Granted, there is a correlation between excessive REM sleep and not getting enough deep sleep, as well as excessive REM and depression. However, this usually includes individuals who are also getting excessive sleep in general (over ten hours). The quality of emotions during the day may play a role too as intense and negative emotions are linked with higher REM cycles for depressed people. But for people without depression, there is not a link between intensity of daytime emotion and the amount of REM sleep.
This trend of negative emotions also can be seen in dream content. For example, for most people REM dreams start out with negative content in the first part of the night, followed by dreams with more positive outcomes in the morning. But for the depressed person, these later dreams are also mostly negative, possibly reinforcing depressed feelings during the day.

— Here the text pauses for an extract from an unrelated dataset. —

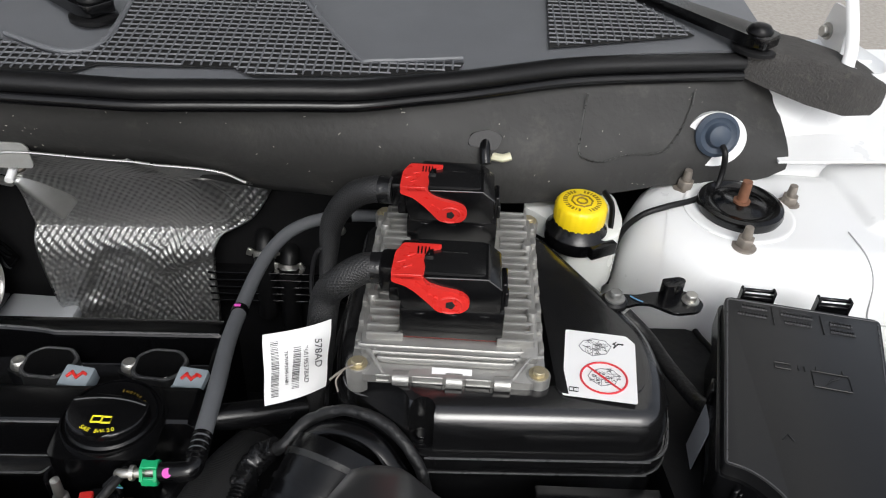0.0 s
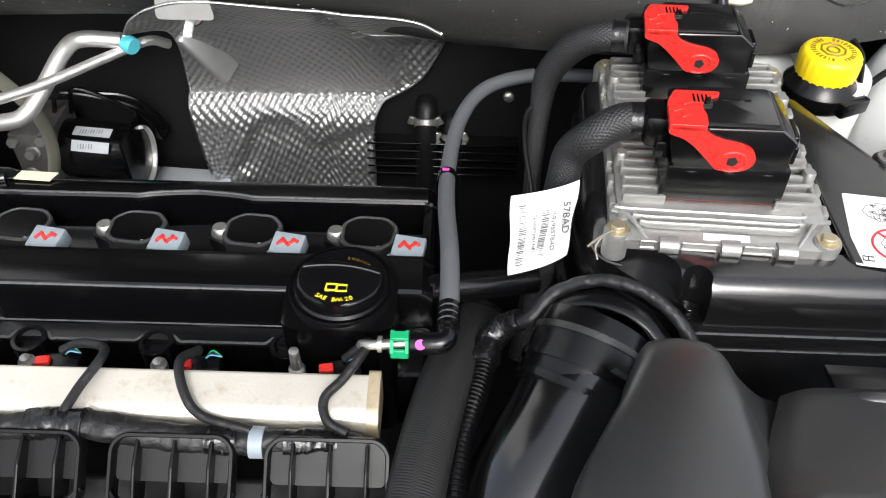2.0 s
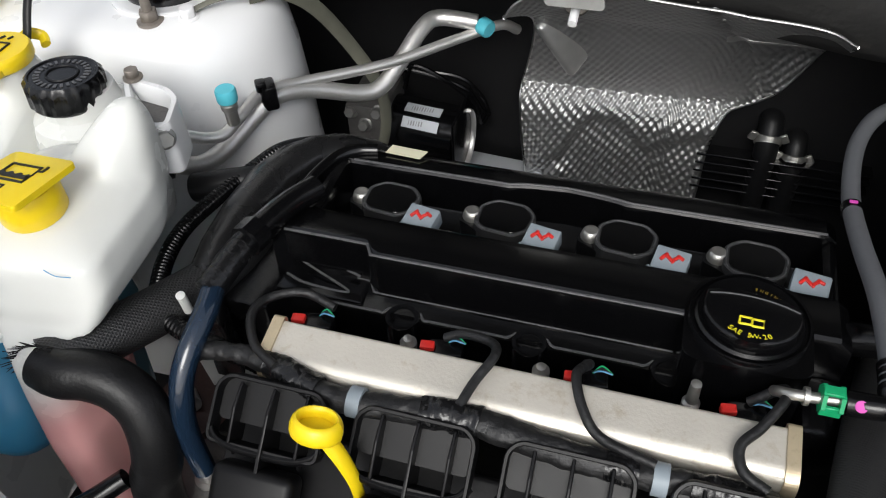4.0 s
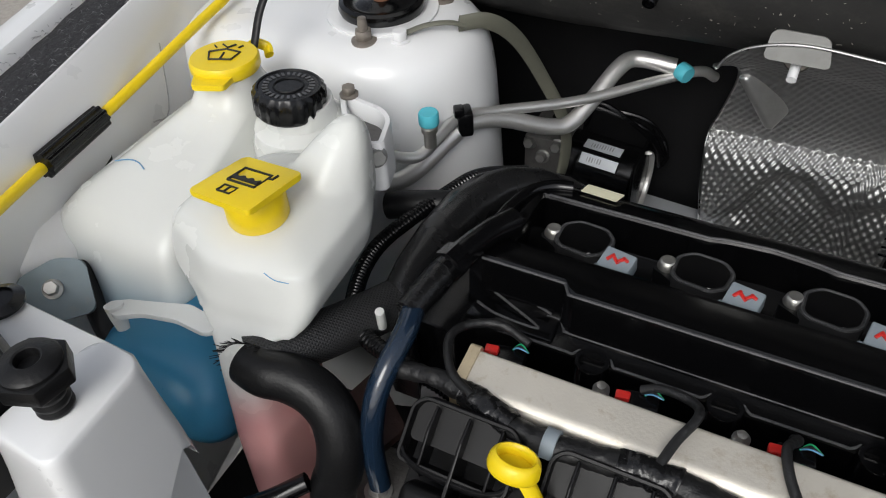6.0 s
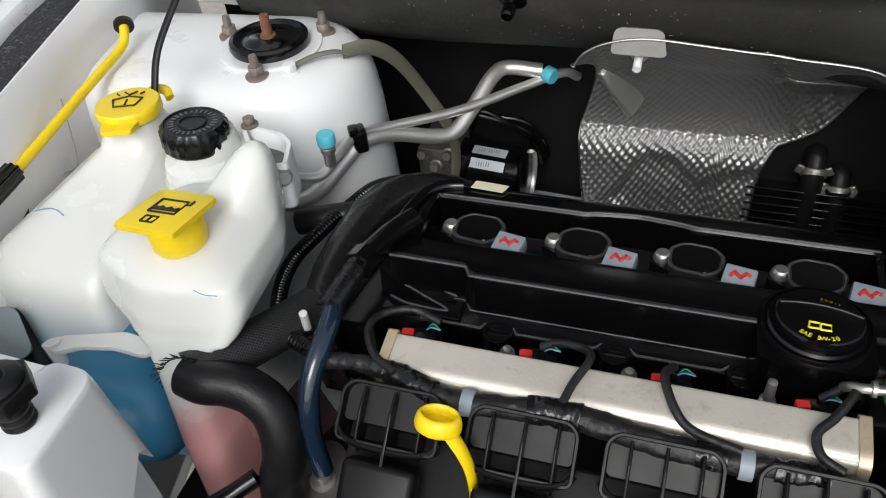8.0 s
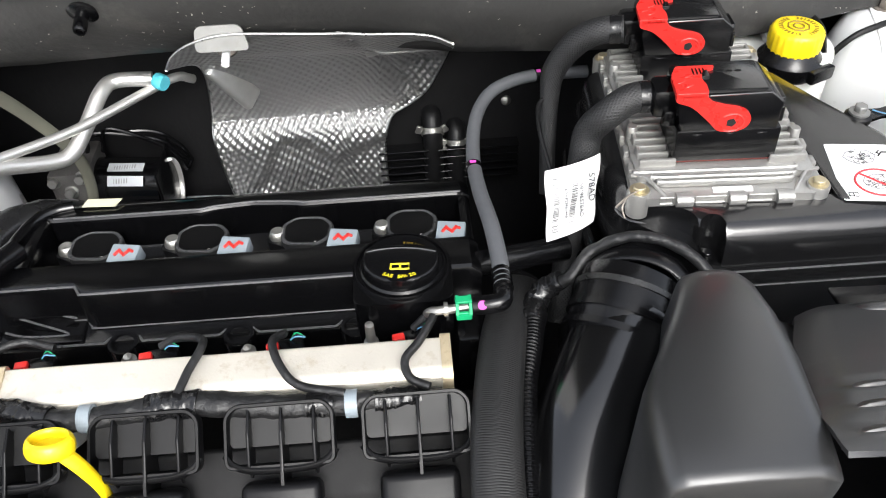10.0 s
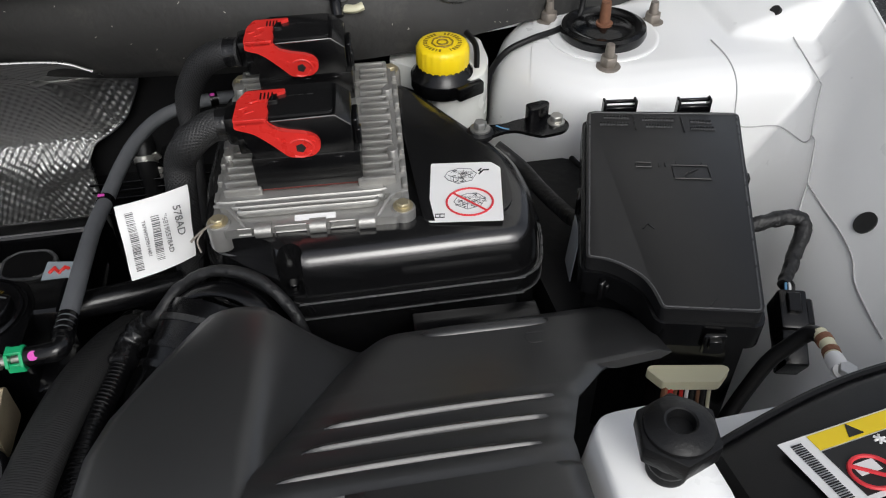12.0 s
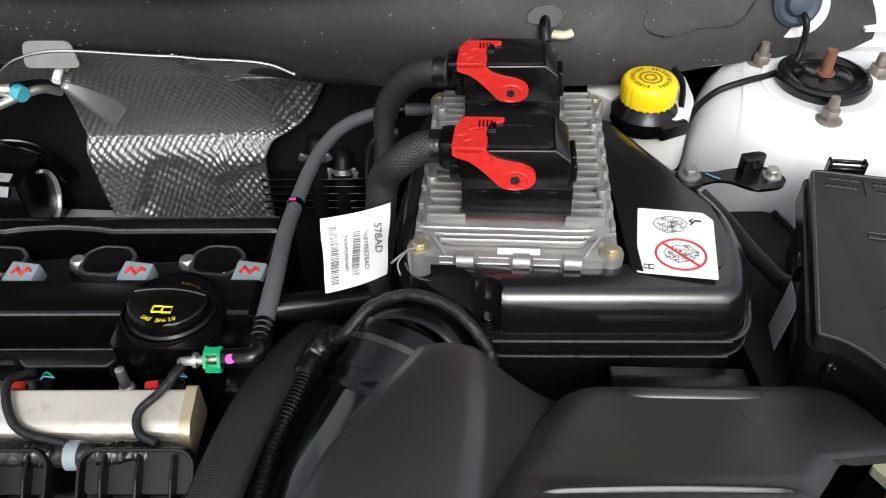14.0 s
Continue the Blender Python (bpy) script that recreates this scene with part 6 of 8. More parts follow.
# blade-like silver label beside the battery cover
bm = bm_new()
box(bm, (0.487, 0.445, 0.945), (0.001, 0.026, 0.060), 0.0003, 1, (0, 4, -8))
solo("silver_label", bm, SILVER, (0.487, 0.44, 0.905), "silver grey sticker on the tray side", "label")

# ---- intake ----
duct = thing("air_intake_duct", (0.33, 0.25, 0.9), "matt black intake duct with ribs and a raised scoop", "duct")
ys = (0.376, 0.374, 0.368, 0.358, 0.33, 0.29, 0.284, 0.25, 0.21, 0.192, 0.190, 0.17, 0.12, 0.06)
zs = (0.90, 0.945, 0.958, 0.965, 0.979, 1.000, 1.0033, 1.022, 1.043, 1.049, 1.0497, 1.056, 1.066, 1.074)
left = (0.325, 0.318, 0.314, 0.308, 0.292, 0.272, 0.270, 0.256, 0.244, 0.243, 0.291, 0.292, 0.292, 0.292)
right = (0.47, 0.482, 0.49, 0.497, 0.504, 0.500, 0.455, 0.425, 0.408, 0.406, 0.406, 0.404, 0.402, 0.40)
bm = bm_new()
rows = []
tt = np.linspace(0, len(ys) - 1, 79)
for t in tt:
    y, z, a, b = (float(np.interp(t, range(len(ys)), v)) for v in (ys, zs, left, right))
    row = []
    for i in range(25):
        u = i / 24
        x = a + (b - a) * u
        edge = 0.004 * max(0, (u - 0.94) / 0.06) ** 2
        # gently pressed panels between the ribs
        edge += 0.0022 * math.sin(2 * math.pi * (y - 0.2500) / 0.0215) * (0.19 < y < 0.262) * min(1.0, 8 * u * (1 - u))
        dip = 0.010 * max(0, 1 - u / 0.12) ** 2 * min(1, max(0, (y - 0.21) / 0.05))
        row.append((x, y, z - edge - dip))
    rows.append(row)
sheet(bm, rows, 0.003)
part("deck", bm, SOFT, duct, angle=60)
def duct_rib(x0, x1, y, z):
    """A pressed rib with a sharp crest, running out at both ends."""
    bm = bm_new()
    rings = []
    for k in range(25):
        u = k / 24
        e = min(1.0, u / 0.10, (1 - u) / 0.05) ** 0.6
        x = x0 + (x1 - x0) * u
        yy = y + 0.002 * math.sin(math.pi * u)
        rings.append([(x, yy + 0.0095 * e + 0.0005, z - 0.010), (x, yy + 0.0095 * e + 0.0005, z - 0.0046 * e - 0.001), (x, yy + 0.003 * e, z + 0.0052 * e - 0.001), (x, yy + 0.0008 * e, z + 0.0065 * e - 0.001), (x, yy - 0.001 * e, z + 0.0055 * e - 0.001), (x, yy - 0.0035 * e - 0.0005, z - 0.001), (x, yy - 0.0035 * e - 0.0005, z - 0.010)])
    loft(bm, rings)
    return bm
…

If you are having feelings of depression, anxiety or emotional overload often, you may want to consult your medical practitioner about getting a psychiatric evaluation. Many prescribed antidepressants reduce REM sleep as a side effect, and some psychiatrists believe that this reduction of REM may aid in the process of overcoming depressed thinking, especially if many of your dreams are usually negative or nightmarish.
For those who do not report any feelings of depression or anxiety, a good self test would be to reduce your sleep by waking up a little earlier, therefore cutting out your last REM cycle. After a period of a week, see if you notice any differences in tiredness or mood. Just be careful not to restrict your sleep too much - making yourself even more tired wouldn't be good!